** Start of DATA SUPPLIED **

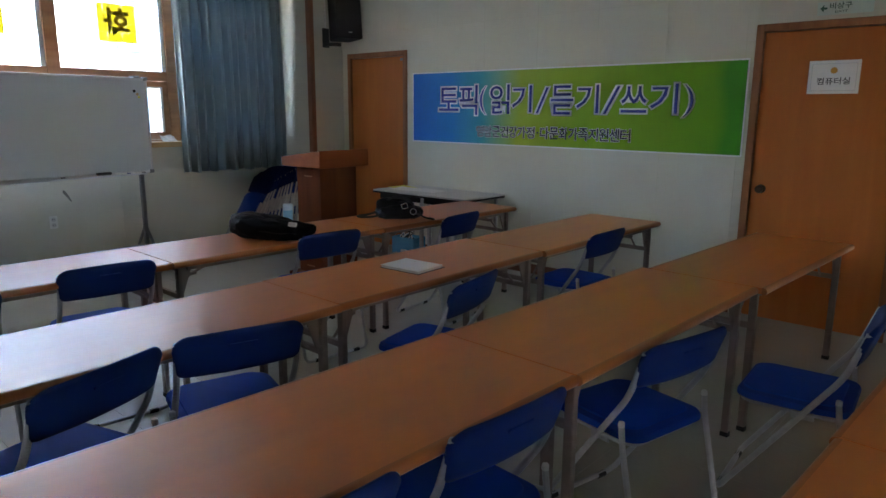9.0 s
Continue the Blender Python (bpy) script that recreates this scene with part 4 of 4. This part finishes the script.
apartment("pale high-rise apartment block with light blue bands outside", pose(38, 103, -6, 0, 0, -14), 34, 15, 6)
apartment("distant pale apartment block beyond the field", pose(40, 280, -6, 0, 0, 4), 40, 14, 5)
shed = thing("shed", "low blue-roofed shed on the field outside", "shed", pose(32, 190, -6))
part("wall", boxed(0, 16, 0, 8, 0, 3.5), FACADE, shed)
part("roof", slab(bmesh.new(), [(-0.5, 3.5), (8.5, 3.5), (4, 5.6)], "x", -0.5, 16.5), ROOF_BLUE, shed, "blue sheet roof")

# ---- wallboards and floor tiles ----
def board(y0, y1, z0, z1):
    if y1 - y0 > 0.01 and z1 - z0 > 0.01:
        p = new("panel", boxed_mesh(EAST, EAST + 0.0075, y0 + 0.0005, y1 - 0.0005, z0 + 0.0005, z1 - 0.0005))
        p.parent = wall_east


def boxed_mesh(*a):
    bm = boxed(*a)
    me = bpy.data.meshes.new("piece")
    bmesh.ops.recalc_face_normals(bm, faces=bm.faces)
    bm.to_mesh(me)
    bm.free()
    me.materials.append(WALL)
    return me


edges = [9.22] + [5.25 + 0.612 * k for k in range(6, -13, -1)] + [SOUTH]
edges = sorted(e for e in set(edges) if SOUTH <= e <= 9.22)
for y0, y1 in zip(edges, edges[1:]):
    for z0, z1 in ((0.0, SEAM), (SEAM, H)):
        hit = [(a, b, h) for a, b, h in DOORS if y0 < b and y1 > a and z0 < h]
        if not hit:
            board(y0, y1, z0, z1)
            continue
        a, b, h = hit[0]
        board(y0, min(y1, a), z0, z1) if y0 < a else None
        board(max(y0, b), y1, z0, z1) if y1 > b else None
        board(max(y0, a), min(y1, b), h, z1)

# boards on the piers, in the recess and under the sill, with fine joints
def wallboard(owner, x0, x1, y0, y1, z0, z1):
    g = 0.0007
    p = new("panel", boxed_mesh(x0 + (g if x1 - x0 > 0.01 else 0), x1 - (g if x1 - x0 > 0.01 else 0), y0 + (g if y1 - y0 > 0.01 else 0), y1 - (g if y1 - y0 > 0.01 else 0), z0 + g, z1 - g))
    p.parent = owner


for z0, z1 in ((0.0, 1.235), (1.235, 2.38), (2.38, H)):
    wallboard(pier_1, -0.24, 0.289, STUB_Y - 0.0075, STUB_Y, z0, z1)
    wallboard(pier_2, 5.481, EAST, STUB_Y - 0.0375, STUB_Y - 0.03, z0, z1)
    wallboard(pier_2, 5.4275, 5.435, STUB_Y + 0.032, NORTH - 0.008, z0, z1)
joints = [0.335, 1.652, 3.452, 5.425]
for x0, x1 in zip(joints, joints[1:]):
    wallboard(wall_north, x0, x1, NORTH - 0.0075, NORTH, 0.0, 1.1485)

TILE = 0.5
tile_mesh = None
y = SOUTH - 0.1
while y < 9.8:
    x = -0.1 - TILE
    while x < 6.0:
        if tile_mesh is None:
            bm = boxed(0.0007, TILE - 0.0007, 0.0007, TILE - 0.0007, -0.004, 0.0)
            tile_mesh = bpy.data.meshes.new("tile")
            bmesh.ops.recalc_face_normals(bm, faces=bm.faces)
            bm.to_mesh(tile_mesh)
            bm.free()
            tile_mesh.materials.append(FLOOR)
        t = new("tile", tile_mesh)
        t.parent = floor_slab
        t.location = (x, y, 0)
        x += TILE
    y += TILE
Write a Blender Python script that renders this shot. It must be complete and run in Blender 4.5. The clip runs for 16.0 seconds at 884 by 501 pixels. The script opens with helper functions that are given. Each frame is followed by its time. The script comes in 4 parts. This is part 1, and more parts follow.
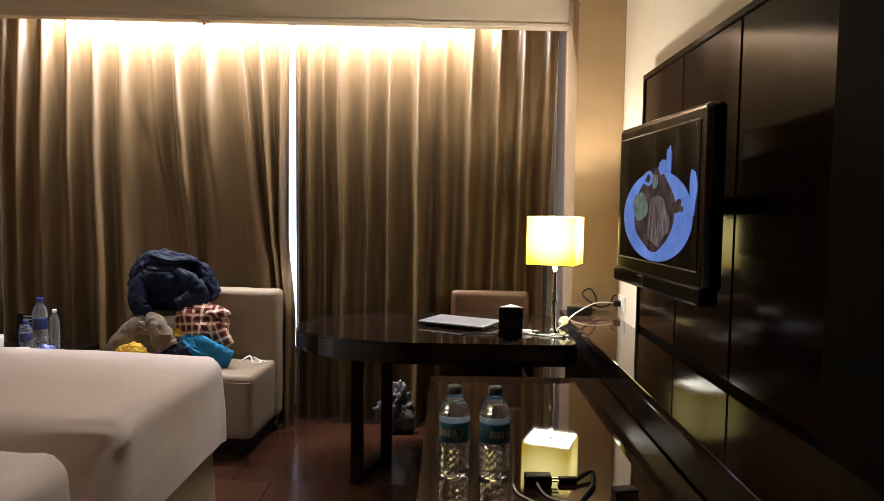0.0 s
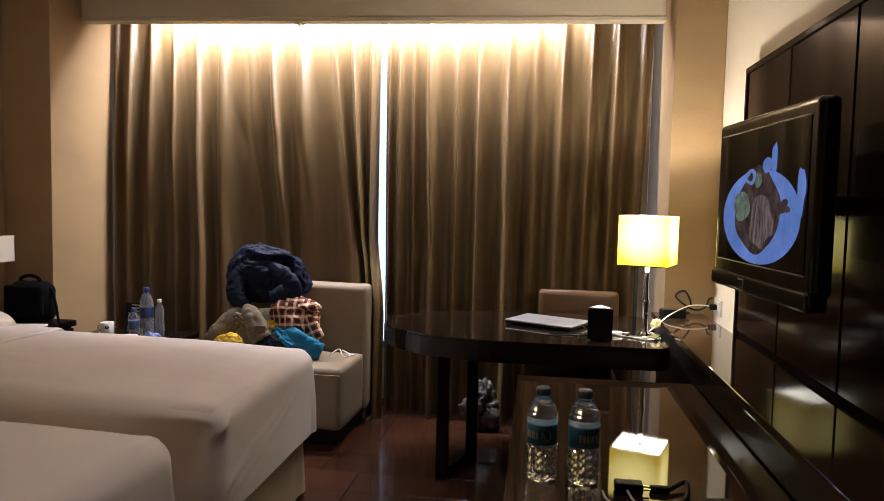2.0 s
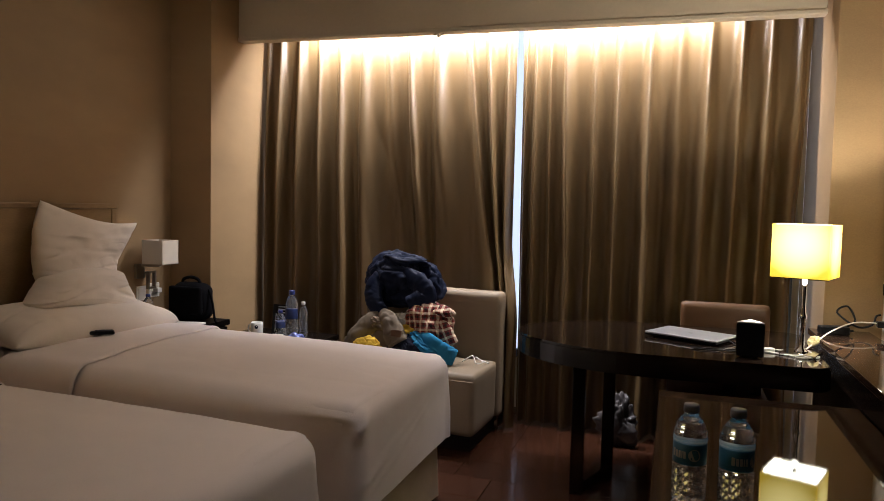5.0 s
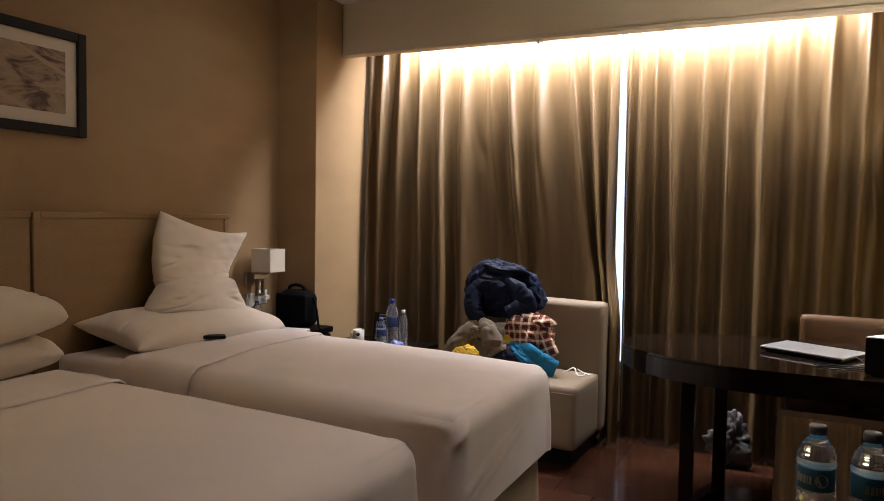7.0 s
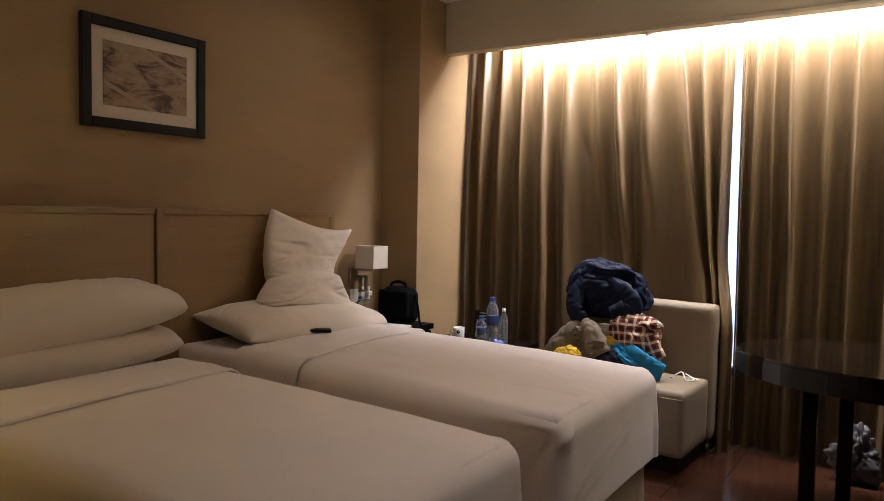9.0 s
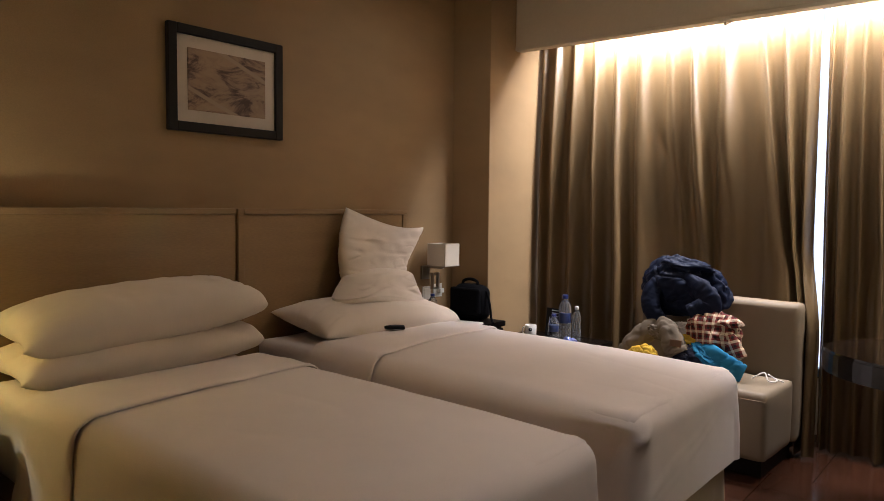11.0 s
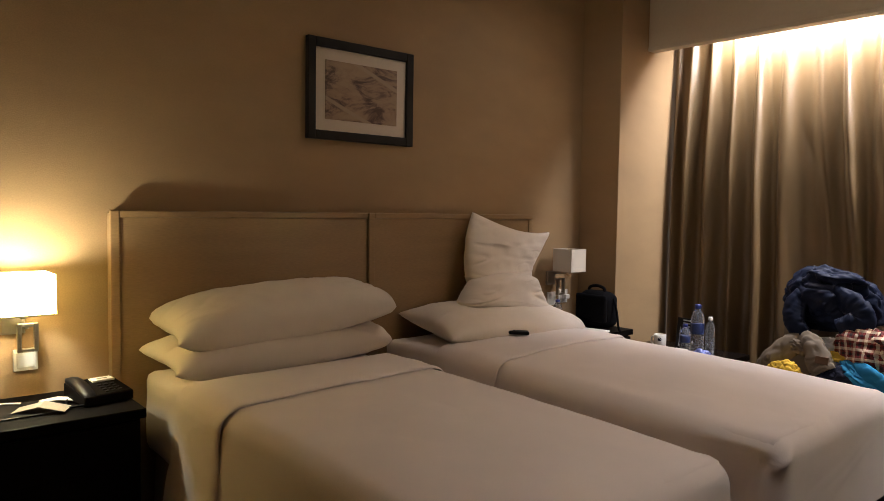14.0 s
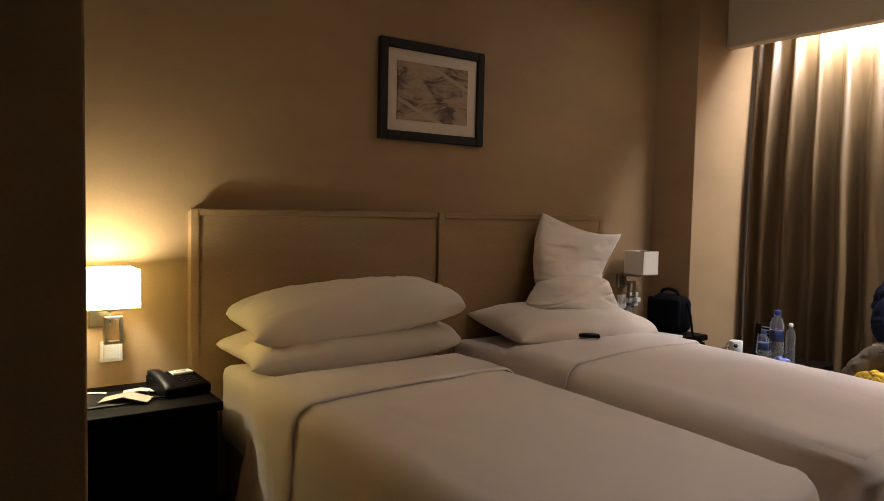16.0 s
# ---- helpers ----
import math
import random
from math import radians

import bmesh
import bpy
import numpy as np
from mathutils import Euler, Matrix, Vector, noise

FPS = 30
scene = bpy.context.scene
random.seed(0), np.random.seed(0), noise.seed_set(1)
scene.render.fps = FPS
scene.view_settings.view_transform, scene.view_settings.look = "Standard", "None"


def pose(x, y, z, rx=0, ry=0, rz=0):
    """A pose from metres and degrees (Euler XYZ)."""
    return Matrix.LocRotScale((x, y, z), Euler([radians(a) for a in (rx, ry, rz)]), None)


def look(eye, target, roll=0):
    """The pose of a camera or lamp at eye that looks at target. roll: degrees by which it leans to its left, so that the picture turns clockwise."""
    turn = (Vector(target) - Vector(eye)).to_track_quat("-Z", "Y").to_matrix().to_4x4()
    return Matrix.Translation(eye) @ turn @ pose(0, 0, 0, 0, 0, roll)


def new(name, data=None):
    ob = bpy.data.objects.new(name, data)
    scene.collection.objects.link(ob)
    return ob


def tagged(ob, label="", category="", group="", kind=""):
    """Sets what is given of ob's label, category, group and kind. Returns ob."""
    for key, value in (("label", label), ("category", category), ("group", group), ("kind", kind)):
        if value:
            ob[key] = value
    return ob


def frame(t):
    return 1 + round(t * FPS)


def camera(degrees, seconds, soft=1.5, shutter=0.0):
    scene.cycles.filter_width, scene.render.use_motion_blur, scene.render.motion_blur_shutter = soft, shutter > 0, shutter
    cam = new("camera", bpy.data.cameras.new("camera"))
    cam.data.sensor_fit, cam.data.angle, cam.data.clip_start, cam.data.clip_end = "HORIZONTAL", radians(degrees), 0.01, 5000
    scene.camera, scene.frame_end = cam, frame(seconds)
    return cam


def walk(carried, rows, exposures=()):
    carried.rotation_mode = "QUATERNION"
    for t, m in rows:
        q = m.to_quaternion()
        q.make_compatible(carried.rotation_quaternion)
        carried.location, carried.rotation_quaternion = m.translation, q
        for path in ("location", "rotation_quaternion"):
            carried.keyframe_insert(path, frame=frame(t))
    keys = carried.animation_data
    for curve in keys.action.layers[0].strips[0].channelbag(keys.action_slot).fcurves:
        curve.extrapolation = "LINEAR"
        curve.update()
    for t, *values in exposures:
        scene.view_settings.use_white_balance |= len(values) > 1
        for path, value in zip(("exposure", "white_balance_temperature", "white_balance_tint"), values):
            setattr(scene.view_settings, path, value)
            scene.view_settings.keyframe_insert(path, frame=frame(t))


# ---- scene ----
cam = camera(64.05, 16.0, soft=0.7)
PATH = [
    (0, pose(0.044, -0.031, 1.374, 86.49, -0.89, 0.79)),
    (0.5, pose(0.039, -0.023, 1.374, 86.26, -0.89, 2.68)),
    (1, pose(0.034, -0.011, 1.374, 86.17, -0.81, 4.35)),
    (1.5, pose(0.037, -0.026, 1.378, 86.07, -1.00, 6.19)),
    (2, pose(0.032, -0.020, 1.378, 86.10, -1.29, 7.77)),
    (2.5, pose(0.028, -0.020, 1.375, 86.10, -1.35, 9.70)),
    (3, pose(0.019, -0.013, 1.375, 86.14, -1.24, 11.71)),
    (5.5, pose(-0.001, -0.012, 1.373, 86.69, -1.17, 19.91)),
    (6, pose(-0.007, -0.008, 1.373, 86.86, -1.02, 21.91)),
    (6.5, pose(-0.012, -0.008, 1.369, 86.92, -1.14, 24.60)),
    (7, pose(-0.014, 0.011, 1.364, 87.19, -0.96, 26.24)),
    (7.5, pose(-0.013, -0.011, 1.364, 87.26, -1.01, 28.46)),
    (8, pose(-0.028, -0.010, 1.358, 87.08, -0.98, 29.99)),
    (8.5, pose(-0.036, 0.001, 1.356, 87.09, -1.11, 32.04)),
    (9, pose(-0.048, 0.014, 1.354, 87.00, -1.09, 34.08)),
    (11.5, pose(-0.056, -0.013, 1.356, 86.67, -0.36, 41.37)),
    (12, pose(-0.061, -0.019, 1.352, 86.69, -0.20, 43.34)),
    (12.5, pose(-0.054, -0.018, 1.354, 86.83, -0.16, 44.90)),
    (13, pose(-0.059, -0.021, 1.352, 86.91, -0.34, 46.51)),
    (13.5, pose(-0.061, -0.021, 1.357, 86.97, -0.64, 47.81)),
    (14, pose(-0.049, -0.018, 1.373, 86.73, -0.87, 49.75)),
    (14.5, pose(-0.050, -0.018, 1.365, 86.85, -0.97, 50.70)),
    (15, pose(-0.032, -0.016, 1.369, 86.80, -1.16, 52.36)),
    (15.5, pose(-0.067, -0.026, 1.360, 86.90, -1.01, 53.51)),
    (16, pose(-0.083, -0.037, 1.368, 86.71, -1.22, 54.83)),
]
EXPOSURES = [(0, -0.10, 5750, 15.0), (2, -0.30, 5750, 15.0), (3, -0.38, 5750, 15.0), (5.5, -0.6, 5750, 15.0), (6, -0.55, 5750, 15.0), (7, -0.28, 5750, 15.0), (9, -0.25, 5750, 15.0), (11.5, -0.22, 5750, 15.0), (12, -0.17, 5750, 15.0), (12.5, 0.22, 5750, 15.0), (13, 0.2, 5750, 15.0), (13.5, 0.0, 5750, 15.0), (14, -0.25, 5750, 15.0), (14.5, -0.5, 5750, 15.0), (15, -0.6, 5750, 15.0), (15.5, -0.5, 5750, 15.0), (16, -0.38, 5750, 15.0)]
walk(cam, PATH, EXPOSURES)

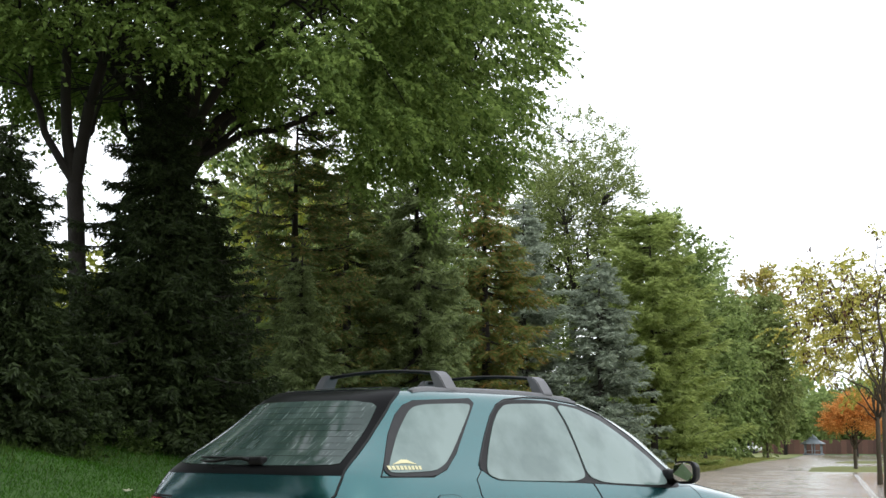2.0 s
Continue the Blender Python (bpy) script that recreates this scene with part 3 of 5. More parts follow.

** End of DATA SUPPLIED **

# TO DO
Search the data for "from". Copy every line that has it.

# ANSWER IN FULL
from math import radians
from mathutils import Euler, Matrix, Vector, noise
    """A pose from metres and degrees (Euler XYZ)."""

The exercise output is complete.